Given exercise:
Locate each line containing the string "that" and copy it out.

Data section:
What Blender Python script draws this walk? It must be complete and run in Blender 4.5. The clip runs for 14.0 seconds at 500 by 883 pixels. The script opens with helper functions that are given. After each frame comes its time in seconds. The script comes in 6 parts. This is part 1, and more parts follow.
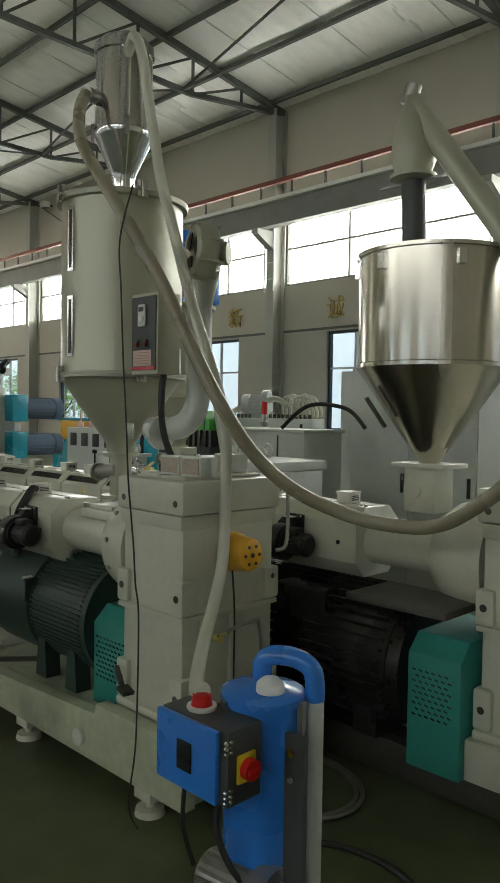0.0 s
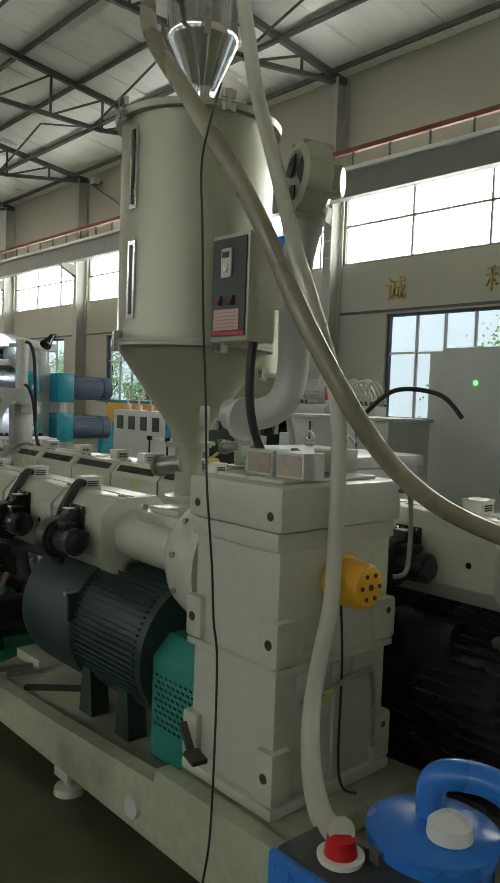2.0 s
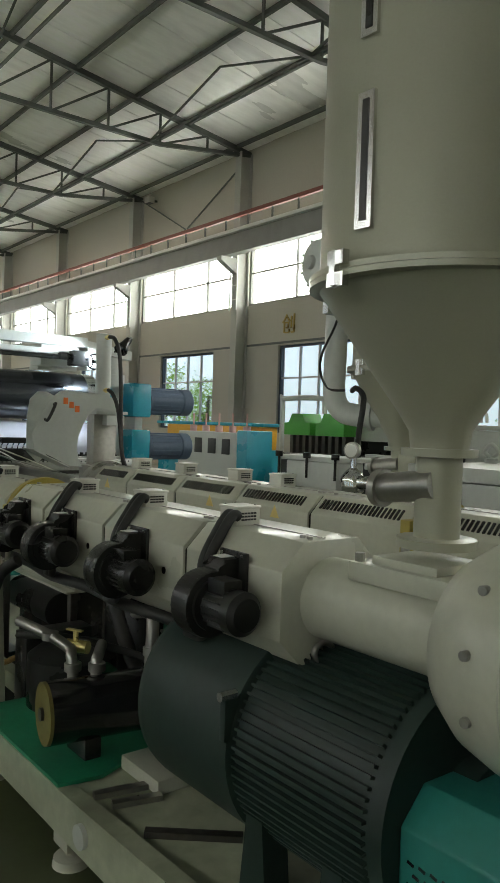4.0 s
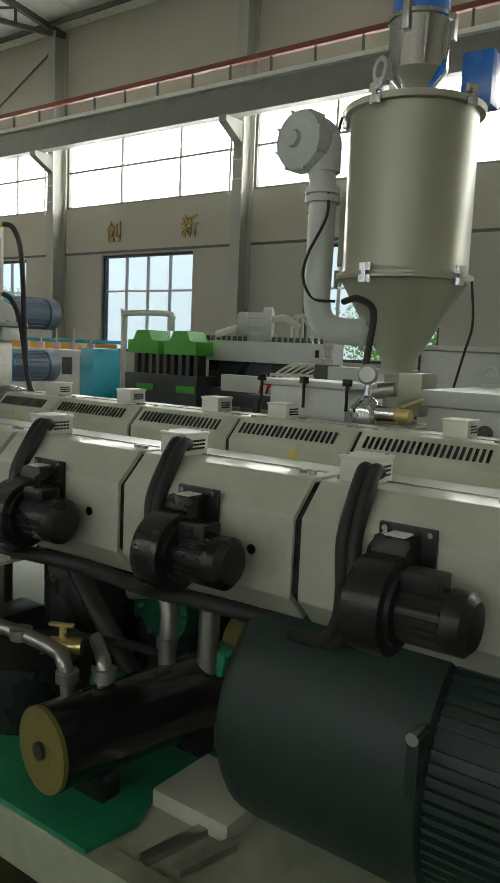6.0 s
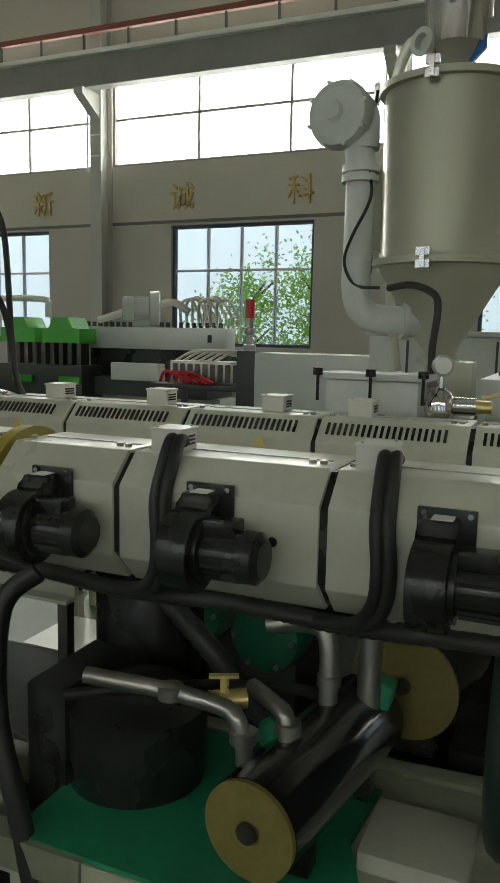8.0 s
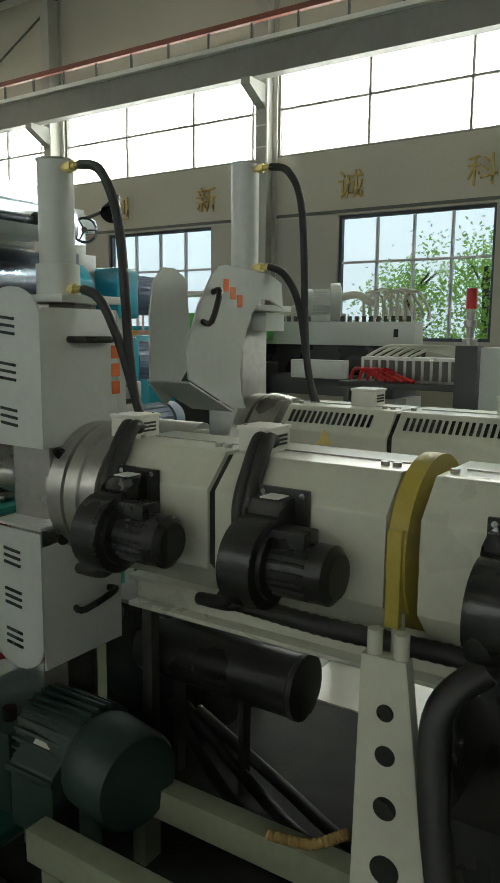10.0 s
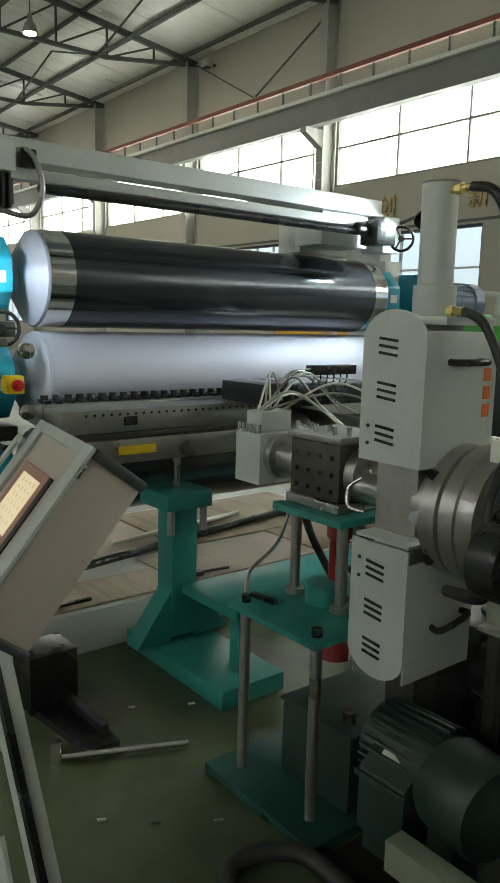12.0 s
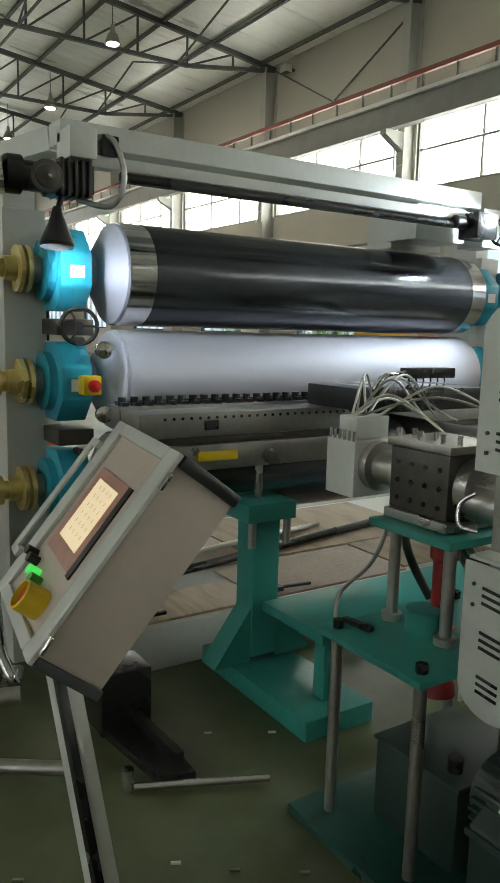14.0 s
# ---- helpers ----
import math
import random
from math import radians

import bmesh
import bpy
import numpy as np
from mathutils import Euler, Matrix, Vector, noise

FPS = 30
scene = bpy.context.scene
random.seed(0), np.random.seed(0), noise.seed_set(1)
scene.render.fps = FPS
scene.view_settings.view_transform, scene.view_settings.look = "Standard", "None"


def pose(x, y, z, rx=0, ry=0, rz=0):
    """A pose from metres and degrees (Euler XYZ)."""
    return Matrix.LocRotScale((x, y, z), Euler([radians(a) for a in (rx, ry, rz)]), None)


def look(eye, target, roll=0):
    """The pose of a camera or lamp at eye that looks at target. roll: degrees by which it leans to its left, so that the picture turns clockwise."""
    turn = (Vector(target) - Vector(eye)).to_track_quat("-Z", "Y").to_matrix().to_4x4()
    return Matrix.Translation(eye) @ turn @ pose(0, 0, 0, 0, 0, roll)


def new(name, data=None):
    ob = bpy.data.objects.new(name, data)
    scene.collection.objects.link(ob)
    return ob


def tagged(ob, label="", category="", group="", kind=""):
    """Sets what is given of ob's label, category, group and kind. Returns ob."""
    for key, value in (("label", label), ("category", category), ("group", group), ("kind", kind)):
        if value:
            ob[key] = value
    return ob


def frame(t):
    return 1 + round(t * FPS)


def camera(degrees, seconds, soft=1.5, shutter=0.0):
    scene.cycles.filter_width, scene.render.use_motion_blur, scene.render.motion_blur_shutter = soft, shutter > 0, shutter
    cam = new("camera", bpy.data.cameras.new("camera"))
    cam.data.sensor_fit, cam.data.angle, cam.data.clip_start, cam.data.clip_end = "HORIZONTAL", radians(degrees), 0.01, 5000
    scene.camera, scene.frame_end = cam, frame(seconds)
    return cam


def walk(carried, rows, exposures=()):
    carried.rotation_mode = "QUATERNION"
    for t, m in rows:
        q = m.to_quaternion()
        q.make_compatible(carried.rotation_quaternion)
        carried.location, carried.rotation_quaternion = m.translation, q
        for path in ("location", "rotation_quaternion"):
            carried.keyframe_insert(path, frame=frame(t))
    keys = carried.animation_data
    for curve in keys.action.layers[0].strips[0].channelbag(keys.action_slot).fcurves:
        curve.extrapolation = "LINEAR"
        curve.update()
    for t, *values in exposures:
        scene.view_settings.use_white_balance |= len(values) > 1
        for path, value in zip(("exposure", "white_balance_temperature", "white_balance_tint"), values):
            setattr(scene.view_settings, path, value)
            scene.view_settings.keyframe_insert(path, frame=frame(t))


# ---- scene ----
cam = camera(37.1, 14.0)
PATH = [
    (0, (0.076, 0.289, 1.54), (-1.33, 1.709, 1.469), 0.9),
    (0.5, (-0.02, 0.368, 1.482), (-1.443, 1.771, 1.395), 1.3),
    (1, (-0.15, 0.518, 1.429), (-1.581, 1.902, 1.237), 1.6),
    (1.5, (-0.354, 0.603, 1.424), (-1.808, 1.96, 1.217), 1.9),
    (2, (-0.611, 0.657, 1.522), (-2.093, 1.996, 1.41), 2.1),
    (2.5, (-0.876, 0.8, 1.523), (-2.41, 2.083, 1.502), 1.8),
    (3, (-1.148, 0.925, 1.513), (-2.719, 2.163, 1.508), 1.6),
    (3.3, (-1.356, 0.971, 1.465), (-2.921, 2.216, 1.472), 1.0),
    (3.5, (-1.494, 0.978, 1.441), (-3.071, 2.209, 1.438), 1.8),
    (3.7, (-1.631, 1.003, 1.414), (-3.204, 2.238, 1.397), 1.9),
    (5.8, (-2.742, 0.936, 1.354), (-3.974, 2.492, 1.112), 2.2),
    (6, (-2.826, 0.952, 1.362), (-3.985, 2.564, 1.119), 2.5),
    (6.5, (-2.998, 0.959, 1.383), (-3.928, 2.712, 1.131), 2.6),
    (7, (-3.186, 0.855, 1.389), (-3.835, 2.73, 1.137), 3.0),
    (7.5, (-3.404, 0.771, 1.394), (-4.022, 2.656, 1.134), 2.3),
    (7.7, (-3.505, 0.771, 1.384), (-4.182, 2.634, 1.118), 1.9),
    (9.8, (-4.4, 0.954, 1.354), (-5.425, 2.645, 1.056), 0.6),
    (10, (-4.488, 0.978, 1.359), (-5.572, 2.633, 1.066), 0.5),
    (10.5, (-4.647, 0.967, 1.387), (-5.886, 2.507, 1.083), 1.5),
    (11, (-4.675, 0.886, 1.404), (-5.968, 2.382, 1.1), 1.9),
    (11.5, (-4.707, 0.789, 1.417), (-6.141, 2.148, 1.107), 1.7),
    (12, (-4.733, 0.752, 1.419), (-6.279, 1.981, 1.104), 1.4),
    (12.5, (-4.762, 0.721, 1.418), (-6.397, 1.829, 1.099), 1.1),
    (13, (-4.773, 0.686, 1.416), (-6.454, 1.721, 1.096), 1.0),
    (13.5, (-4.803, 0.687, 1.407), (-6.493, 1.709, 1.09), 1.0),
    (14, (-4.937, 0.829, 1.384), (-6.596, 1.905, 1.083), 1.5),
]
walk(cam, [(t, look(eye, target, roll)) for t, eye, target, roll in PATH], [(0, 0.43, 7150, 13), (7.7, 0.43, 7150, 13), (9.8, 0.45, 7150, 10), (12, 0.46, 7150, 10), (13.2, 0.54, 7250, 14), (14, 0.56, 7250, 14)])
NORTH, SOUTH, SKYLIGHT = 1800.0, 490.0, 0.51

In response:
What Blender Python script draws this walk? It must be complete and run in Blender 4.5. The clip runs for 14.0 seconds at 500 by 883 pixels. The script opens with helper functions that are given. After each frame comes its time in seconds. The script comes in 6 parts. This is part 1, and more parts follow.
    """The pose of a camera or lamp at eye that looks at target. roll: degrees by which it leans to its left, so that the picture turns clockwise."""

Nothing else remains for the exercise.